Essa história de que o exercício de certas profissões pressupõe algumas tarefas e procedimentos inerentes, acima e além de remuneração é antiga. Acontece com várias categorias, as quais se convencionou chamar de intelectual. Quer dizer, é como se aqueles que pensam, elaboram e problematizam questões estéticas, filosóficas, científicas vivessem num universo etéreo, feito exclusivamente de idéias. É como se eles mesmos fossem idéias, prescindissem dessas funções orgânicas que fazem os operários suarem durante o dia e dormirem um sono profundo à noite.
Parece natural que cientistas, filósofos e estetas aprendam várias línguas, leiam muitos livros e periódicos especializados, pesquisem, organizem informações por sua própria conta e risco. A divisão social do trabalho nos quadros da sociedade capitalista produziu determinadas concepções que são subssumidas de forma alienada, por conta do processo ideológico. Nesta perspectiva está a separação entre o trabalho manual e o trabalho intelectual. O primeiro, desprestigiado socialmente, é medido e remunerado de forma objetiva. O segundo, que ocupa o topo da pirâmide na escala do status quo, merece todos os elogios e reverências, mas quando chega na hora de acertar as contas, a conversa cai na mais hermética abstração.
O Positivismo e suas categorias sociológicas se encarregou de fornecer as estreitas linhas de raciocínio que fazem disso um mito no âmbito do senso comum. Imagine, o trabalho intelectual é impagável, onde já se viu tanta vulgaridade com matéria tão sensível! Nem mesmo as mudanças concretas de concepções e práticas alavancadas pela revolução tecnológica da qual somos contemporâneos têm conseguido superar essas bobagens.
Cientistas, jornalistas, professores, filósofos, advogados, sociólogos, psicólogos também suam no colarinho da camisa como o metalúrgico na gola do macacão. E convenhamos, todos ganham muito mal no país da estabilidade monetária.
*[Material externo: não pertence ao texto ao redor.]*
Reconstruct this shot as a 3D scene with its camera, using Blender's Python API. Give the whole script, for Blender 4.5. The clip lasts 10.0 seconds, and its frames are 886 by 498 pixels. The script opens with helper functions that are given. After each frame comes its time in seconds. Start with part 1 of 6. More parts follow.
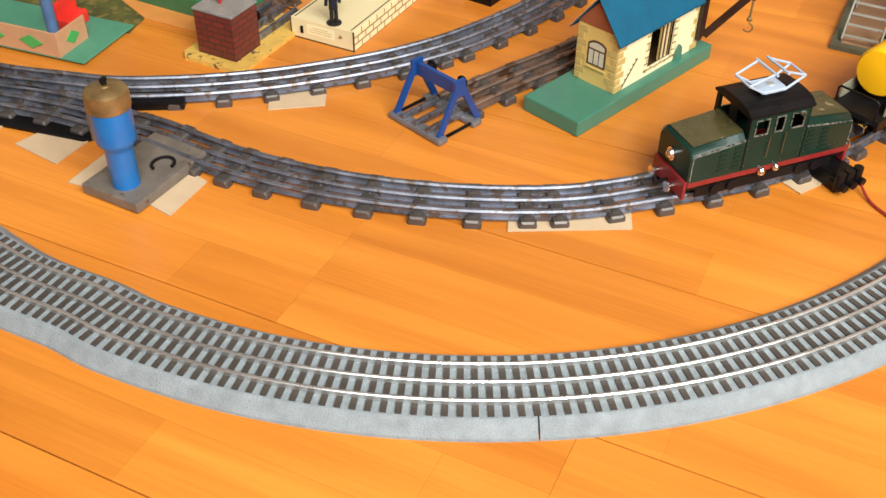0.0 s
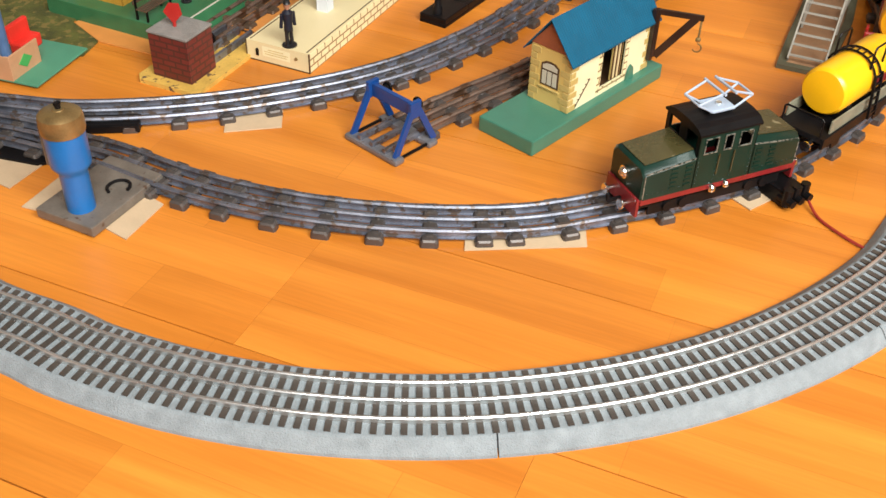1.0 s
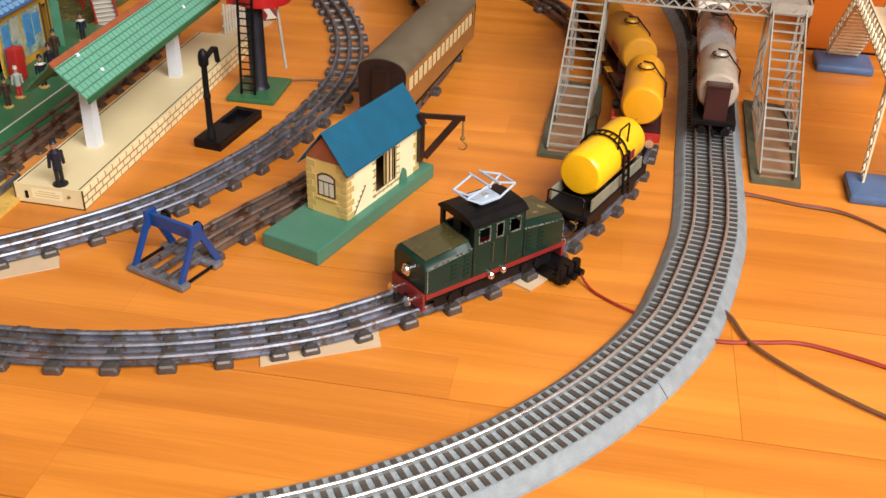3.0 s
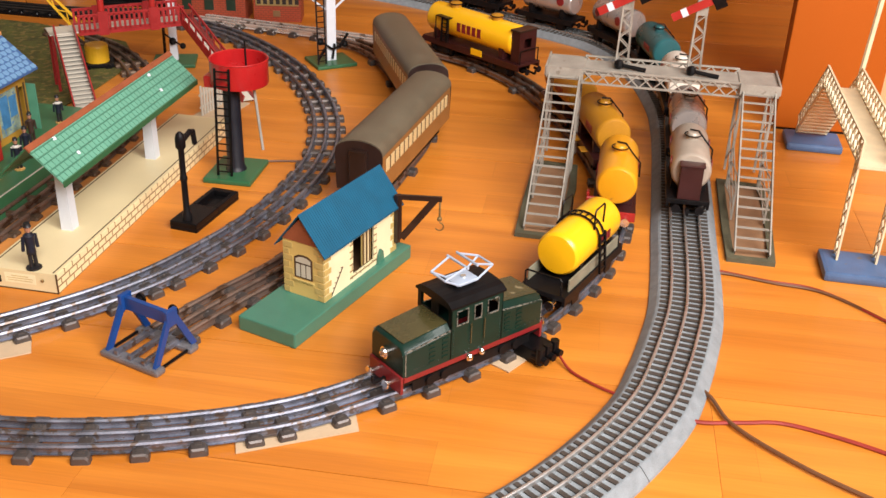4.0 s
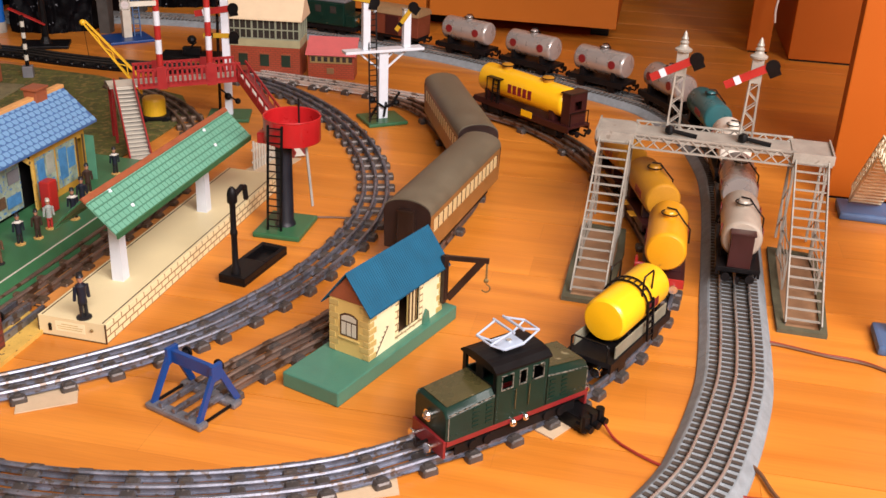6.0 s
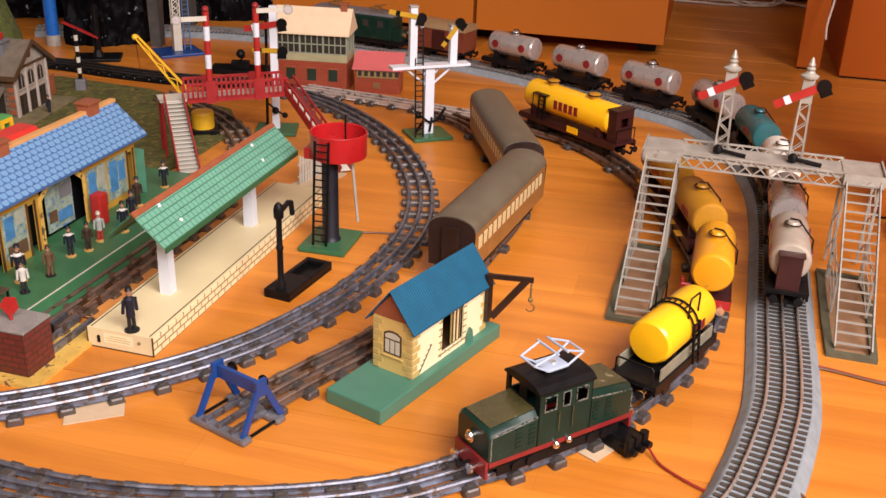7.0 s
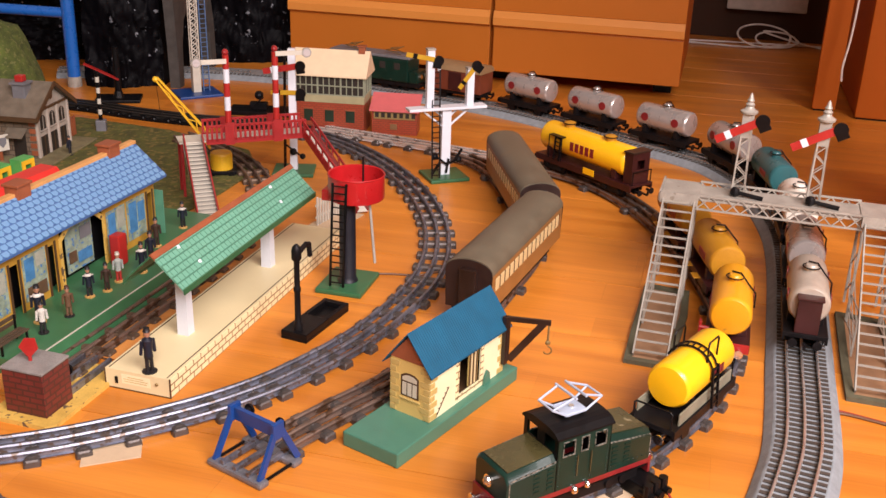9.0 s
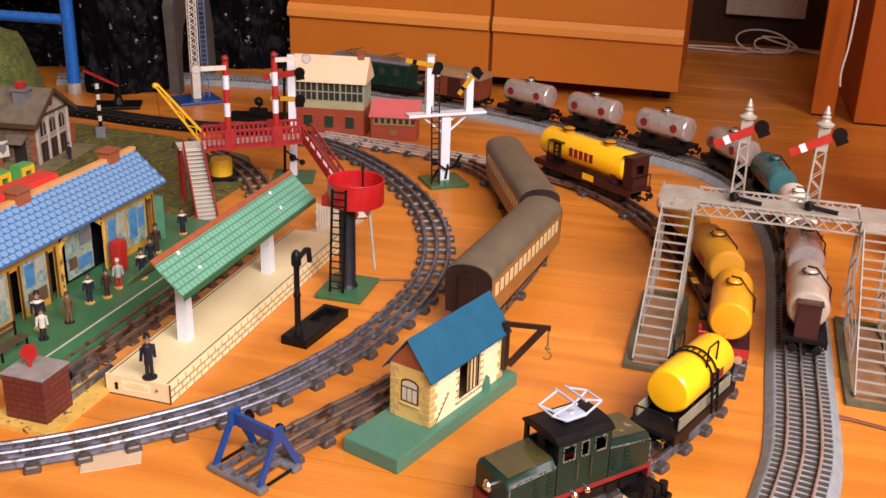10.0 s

Ao contrário do metalúrgico, os outros trabalham em casa, à noite, no final de semana, nas férias. Entre todos, considerando as necessidades imediatas de planejamento e prazos rígidos, o professor é o que mais trabalha fora do período regulamentar. Tanto é verdade que na rede pública de ensino há muito está consagrada a remuneração da hora-atividade. Apesar disso, embora haja o reconhecimento das horas consumidas na preparação de aulas e correção de provas, na esfera da educação particular, as instituições resistem em pagar o magistério pelas atividades extraclasse. É disso que a reportagem de Extra Classe desta edição trata, revelando um flagrante no cotidiano do professor e suas múltiplas tarefas para garantir o desempenho dos estudantes. Talvez os patrões imaginem que para o professor basta a reverência positivista. Engano, há muito esta categoria se reconhece como trabalhador. E mais do que isso, trabalhador e cidadão.
O caso dos professores faz pensar nas contradições que encerram, digamos assim, a cultura contemporânea do trabalho. Na verdade, essas contradições não são contraditórias com um modelo de sociedade que pode e tende a reduzir qualquer valor humano à mercadoria numa dimensão jamais imaginada.
Nunca se falou tanto no valor do conhecimento e nunca se pagou tão mal por ele. Talvez porque a retórica neoliberal não tenha avisado que na catilinária da qualificação profissional e da qualidade total não cabem todos, simplesmente porque o mercado exclui a maioria. Ou, dito de maneira diferente, o conhecimento só é remunerado sem mesquinharia quando pode ser mais facilmente instrumentalizado para o lucro essencialmente privado. Se você tem alguma dúvida, pergunte a um publicitário quanto custa uma boa idéia para vender no varejo.